Taxing times for Scottish business
A bit like share prices, corporation taxes can go up as well as down.
But in recent decades, the increased mobility of businesses has pushed them down.
Today's Scottish government discussion paper on a separate Scottish corporation tax regime reminds us the UK rate was at 52% of profits in the 1970s, before a downward trend to the current rate of 26%, and further cuts to 23% planned by 2014.
Also a bit like share prices, tax revenue can go up as as well as down. Between 2003 and 2008, the corporation take rose on buoyant profits - particularly from banks - by a total 72%. It then fell back by 25%.
So, it's volatile. Not so volatile that finance secretary John Swinney has gone off the idea of getting power over it, of course. He points out it's only worth around £1 in every £16 to UK tax income, so Scotland could handle that level of variation.
The discussion paper goes on to make some bold claims about tax revenue going up if tax rates are cut. And while that could be the case, as business investment and relocation could be stimulated, it's not clear that it's guaranteed, particularly at the starting levels and in the international circumstances in which Scotland now finds itself.
Indeed, it's notable how cautious some of this discussion paper is on its way to an uncompromising endorsement of corporation tax devolution.
For instance, looking at studies across the OECD, the developed nations' club, it reports a link between lowered tax rates and increased growth rates, but adds, nervously:
"While such studies are difficult to interpret and apply directly to the Scottish context, they do suggest that there can be a link between corporation tax and economic growth, if used wisely".

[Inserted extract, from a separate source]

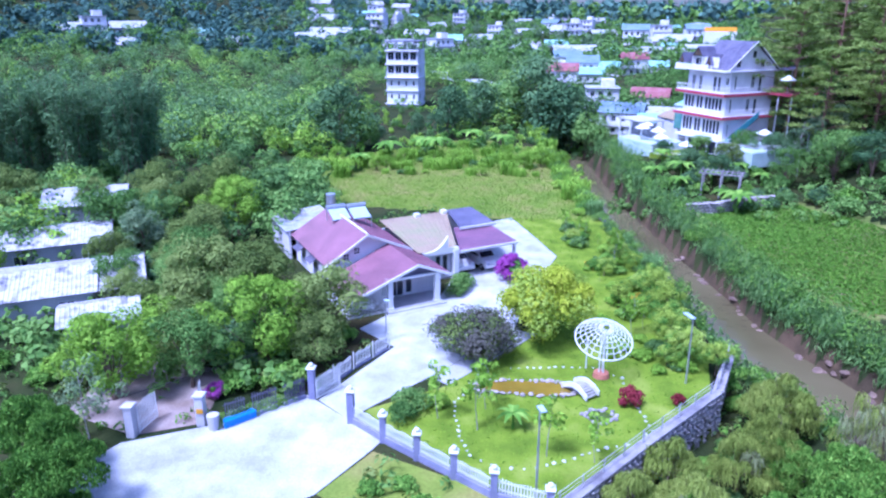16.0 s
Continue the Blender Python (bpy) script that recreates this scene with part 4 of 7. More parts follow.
def hotel():
    ob = empty("hotel", "white four-storey hotel with red bands and a slate-violet roof", "hotel")
    ob.matrix_basis = pose(-123.6, 29.7, 1.3, 0, 0, 28) @ Matrix.Diagonal((0.9, 0.9, 0.92, 1))
    w, d = 10.4, 10.4
    floors = ((7.4, 11.0), (11.4, 14.8), (15.2, 18.6))
    for k, (z0, z1) in enumerate(floors):
        s = 0.0 if k < 2 else 0.6
        if k < 2:
            ops = [(0.3 + i * 0.85 + (0.45 if i > 2 else 0) + (0.4 if i > 4 else 0), 1.05 + i * 0.85 + (0.45 if i > 2 else 0) + (0.4 if i > 4 else 0), z0 + 0.7, z1 - 0.55) for i in range(10)]
        else:
            ops = [(1.0, 1.9, z0 + 0.1, z1 - 0.9), (2.8, 3.6, z0 + 0.1, z1 - 0.9), (6.3, 7.1, z0 + 0.1, z1 - 0.9), (7.4, 8.1, z0 + 0.1, z1 - 0.9), (9.2, 10.0, z0 + 1.2, z1 - 0.9)]
        wall(ob, (0, s), (w, s), z0, z1, M_LILAC, ops, 0.25)
        side = ((0.6, 1.3, z0 + 0.5, z1 - 0.6), (4.3, 5.4, z0 + 0.6, z1 - 0.7), (6.0, 7.0, z0 + 0.1, z1 - 0.7)) if k != 0 else ((0.6, 1.2, z0 + 0.3, z1 - 1.0),)
        wall(ob, (w, s + 0.25), (w, d - 0.25), z0, z1, M_LILAC, [(a, b - 0.25, c, e) for a, b, c, e in side], 0.25)
        wall(ob, (w, d), (0, d), z0, z1, M_LILAC, (), 0.25)
        wall(ob, (0, d - 0.25), (0, s + 0.25), z0, z1, M_LILAC, (), 0.25)
    for k, zb in enumerate((11.0, 14.8)):
        bm = bmesh.new()
        bar(bm, (-1.3, -1.0, zb), (w + 0.5, d + 0.2, zb + 0.36), 0.03)
        part("balcony_floor", bm, M_LILAC, ob)
        bm = bmesh.new()
        bar(bm, (-1.35, -1.06, zb - 0.18), (w + 0.56, -1.0 + 0.0, zb + 0.3))
        bar(bm, (w + 0.5, -1.0, zb - 0.18), (w + 0.56, d + 0.2, zb + 0.3))
        bar(bm, (-1.36, -1.0, zb - 0.18), (-1.3, d, zb + 0.3))
        part("red_band", bm, M_REDTRIM, ob)
        railing(ob, [(-1.2, d - 1), (-1.2, -0.9), (w + 0.42, -0.9), (w + 0.42, d)], zb + 0.36, 0.95, 0.45, M_WHITE, 0.03)
    bm = bmesh.new()
    bar(bm, (-1.8, -1.3, 18.6), (w + 0.7, d + 0.3, 18.9), 0.03)
    part("cornice", bm, M_LILAC, ob)
    wall(ob, (-1.7, -1.2), (w * 0.62, -1.2), 18.9, 19.6, M_LILAC, (), 0.15, name="parapet")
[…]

So would it be used wisely? While the SNP government says it wants to use the powers to cut tax on business, weren't these the same ministers who wanted to take £30m more from retailers in last autumn's budget process.
As a sign of intent, John Swinney points instead to recent cuts in business rates for smaller enterprises.
But the default position across the Scottish Parliament's parties has been to defend public services and universal provision as the top priority. Business people planning their taxes may well wonder: whatever this government wants, what about the next government, and the one after that?
They may also look at what's happening to Ireland, often held out as the erstwhile Celtic Tiger example of business tax cuts - down to 12.5% headline rate - leading to increased revenue and booming growth rates.
It's hard to link Ireland's economic ignominy in the past three years to that low tax rate.
But its attempts to retain its tax advantage over other parts of Europe are under intense pressure. The eurozone leaders' deal struck on July 21 specifically links Ireland's bailout to its willingness to engage in a common corporate tax base.
That was further underlined today when France's and Germany's leaders proposed a common corporation tax across the eurozone.
There's little hint of that in this discussion paper, but it seems the room for manoeuvre on competitive tax rates - particularly, let's say, for a newly independent Scotland negotiating with European partners - is getting sharply reduced.
Punitive grant cut
So the discussion continues, with interesting ideas on how the downsides of separate tax regimes could be handled. And whatever the doubts, it's worth remembering they are handled in successful de-centralised nations.
But as I've written before, the role of the UK government seems to be particularly punitive in this debate.
When Scotland Secretary Michael Moore says Holyrood would face a £2.6bn funding gap, he seems to be assuming not only the consequences of a lower tax take at Ireland's 12.5% tax rates, but he's warning that the Treasury would pass on the full impact of its depleted revenue in a reduced block grant.
The Treasury reckons it would lose £2.6bn once businesses had re-located to a low tax Scotland, and some firms had skewed their accounts to look as if they had.
So it's threatening to impose a £1bn penalty clause, before the Scottish government even begins to raise any tax revenue.